Johnson Controls sold their automotive battery business to Clarios in 2019. Not any batteries now is made by Johnson Controls.
True. It my be of further interest that Clarios is owned by Brookfield Asset Management, a mega private equity firm, which is looking to spin it out in an IPO in classic private equity fashion--buy it and load it with the acquisition debt, spiff it up with some operating efficiencies and financial engineering, then sell it in the public market for a profit.
“The maker of Interstate Batteries is Brookfield Business Partners and Exide Technologies. The Interstate Battery System of America, Inc., a privately owned battery marketing and distribution company in the United States, markets these batteries.

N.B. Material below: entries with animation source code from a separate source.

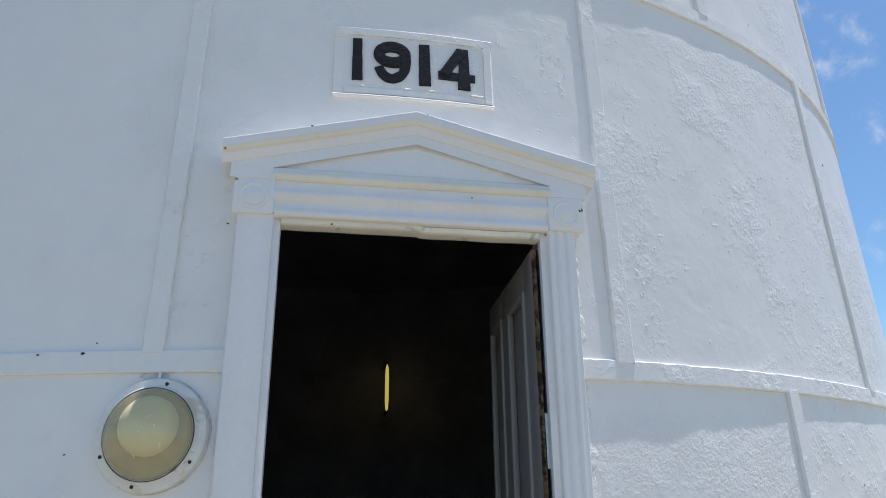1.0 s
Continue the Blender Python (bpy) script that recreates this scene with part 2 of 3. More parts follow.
def plate(k, a, b, z0, z1):
    """One plate of a course, from a to b degrees, with a wavy face and returned edges; the doorway is cut out of it."""
    mid = (a + b) / 2
    facing = abs((mid + 180) % 360 - 180) < 62
    step_t, step_z = (0.34, 0.026) if facing and k < 4 else ((0.7, 0.06) if facing else (2.5, 0.3))
    ths = list(np.linspace(a, b, max(2, int((b - a) / step_t) + 1)))
    zs = list(np.linspace(z0, z1, max(2, int((z1 - z0) / step_z) + 1)))
    cut = 6.45
    door_here = k < 2 and a < 6.4 and b > -6.4
    if door_here:
        ths = sorted(set([t for t in ths if abs(abs(t) - cut) > 0.1] + [c for c in (-cut, cut) if a < c < b]))
        zs = sorted(set([z for z in zs if abs(z - HEAD - 0.035) > 0.012 and abs(z - SILL) > 0.012] + [z for z in (SILL, HEAD + 0.035) if z0 < z < z1]))
    verts, faces = [], []
    for z in zs:
        for t in ths:
            verts.append(on_wall(t, z, uneven(t, z) if facing else 0))
    n = len(ths)
    for j in range(len(zs) - 1):
        for i in range(n - 1):
            if door_here and abs((ths[i] + ths[i + 1]) / 2) < cut and SILL < (zs[j] + zs[j + 1]) / 2 < HEAD + 0.035:
                continue
            q = j * n + i
            faces.append((q, q + 1, q + 1 + n, q + n))
    rim = [i for i in range(n)] + [j * n + n - 1 for j in range(1, len(zs))] + [(len(zs) - 1) * n + i for i in range(n - 2, -1, -1)] + [j * n for j in range(len(zs) - 2, 0, -1)]
    base = len(verts)
    for q in rim:
        z, t = zs[q // n], ths[q % n]
        verts.append(on_wall(t, z, -0.03))
    for i in range(len(rim)):
        j = (i + 1) % len(rim)
        zm, tm = (zs[rim[i] // n] + zs[rim[j] // n]) / 2, (ths[rim[i] % n] + ths[rim[j] % n]) / 2
        if door_here and abs(tm) < cut and SILL < zm < HEAD + 0.035:
            continue
        faces.append((rim[j], rim[i], base + i, base + j))
    me = bpy.data.meshes.new("wall_plate")
    me.from_pydata(verts, [], faces)
    return finish("wall_plate", me, wall_paint, tower, crease=60)


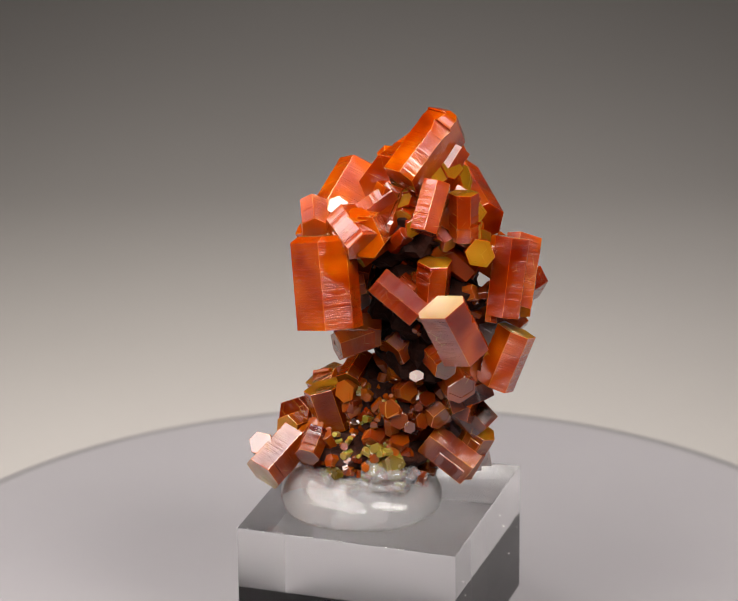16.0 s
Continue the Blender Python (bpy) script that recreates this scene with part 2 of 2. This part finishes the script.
def calcite_mat(name, dull, bright, clear):
    m, nt, p = material(name)
    tc = nt.nodes.new("ShaderNodeTexCoord")
    n1 = node(nt, "ShaderNodeTexNoise", Scale=420.0, Detail=5.0, Roughness=0.6)
    nt.links.new(tc.outputs["Object"], n1.inputs["Vector"])
    nt.links.new(ramp(nt, n1.outputs["Fac"], [(0.32, dull), (0.62, bright)]), p.inputs["Base Color"])
    p.inputs["Transmission Weight"].default_value = clear
    p.inputs["Roughness"].default_value = 0.08
    p.inputs["IOR"].default_value = 1.6
    p.inputs["Subsurface Weight"].default_value = 0.4
    p.inputs["Subsurface Radius"].default_value = (1.0, 0.85, 0.8)
    p.inputs["Subsurface Scale"].default_value = 0.002
    bp = node(nt, "ShaderNodeBump", Strength=0.5, Distance=0.0003)
    n2 = node(nt, "ShaderNodeTexNoise", Scale=1100.0, Detail=4.0)
    nt.links.new(tc.outputs["Object"], n2.inputs["Vector"])
    nt.links.new(n2.outputs["Fac"], bp.inputs["Height"])
    nt.links.new(bp.outputs["Normal"], p.inputs["Normal"])
    return m


MAT_CALCITE = calcite_mat("milky_calcite", (0.72, 0.55, 0.51), (0.93, 0.84, 0.82), 0.62)
MAT_LILAC = calcite_mat("glassy_pink_calcite", (0.76, 0.52, 0.47), (0.93, 0.82, 0.80), 0.66)
MM = 0.001
SPECIMEN = new("mineral_specimen")
tagged(SPECIMEN, "orange-red cluster of hexagonal crystals on an acrylic block", "mineral specimen")
rnd = random.Random(7)


def hexagon(dist, blunt=0.0):
    """Corners of a six-sided outline whose sides lie at the given distances, each corner cut off by blunt."""
    out = []
    for i in range(6):
        j = (i + 1) % 6
        a, b = math.radians(60 * i), math.radians(60 * j)
        det = math.sin(math.radians(60))
        c = Vector(((dist[i] * math.sin(b) - dist[j] * math.sin(a)) / det, (math.cos(a) * dist[j] - math.cos(b) * dist[i]) / det))
        out.append(c - Vector((-math.sin(a), math.cos(a))) * blunt)
        out.append(c + Vector((-math.sin(b), math.cos(b))) * blunt)
    return out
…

There was a previous report that Johnson Controls is making 65% of Interstate Batteries. However, this is no longer true. Johnson Controls is not currently making these batteries. The company Brookfield and Exide Technologies has already taken over this job.”
Of perhaps further interest, Brookfield Business Partners is part of Brookfield Asset Management which markets and distributes Interstate batteries while Exide manufactures them as a separate entity. That puts Clarios and Excide partially under the same roof for the time being. Excide is now owned by another private equity firm, Atlas Holdings, who bought the company out of bankruptcy, this courtesy of Wikipedia:
"On May 19, 2020, Exide (and four subsidiaries) filed for Chapter 11 bankruptcy protection to facilitate the sale of its North American assets.[49] In July 2020, Exide sold its North American assets to Atlas Holdings.[50]
On August 25, 2020, Atlas Holdings launched standalone companies Stryten Manufacturing and Element Resources following its acquisition of substantially all the operating assets of the Americas business of Exide Technologies, LLC. The transaction completes a court-supervised sale process, pursuant to Section 363 of the U.S. Bankruptcy code. [51]"
Given all of this private equity musical chairs, loyalty to one of the involved brand names that happen to be printed on batteries is more or less worthless. Go with the current reviews, CR or whatever other reliable sources one can find. The rest is TMI of dubious value.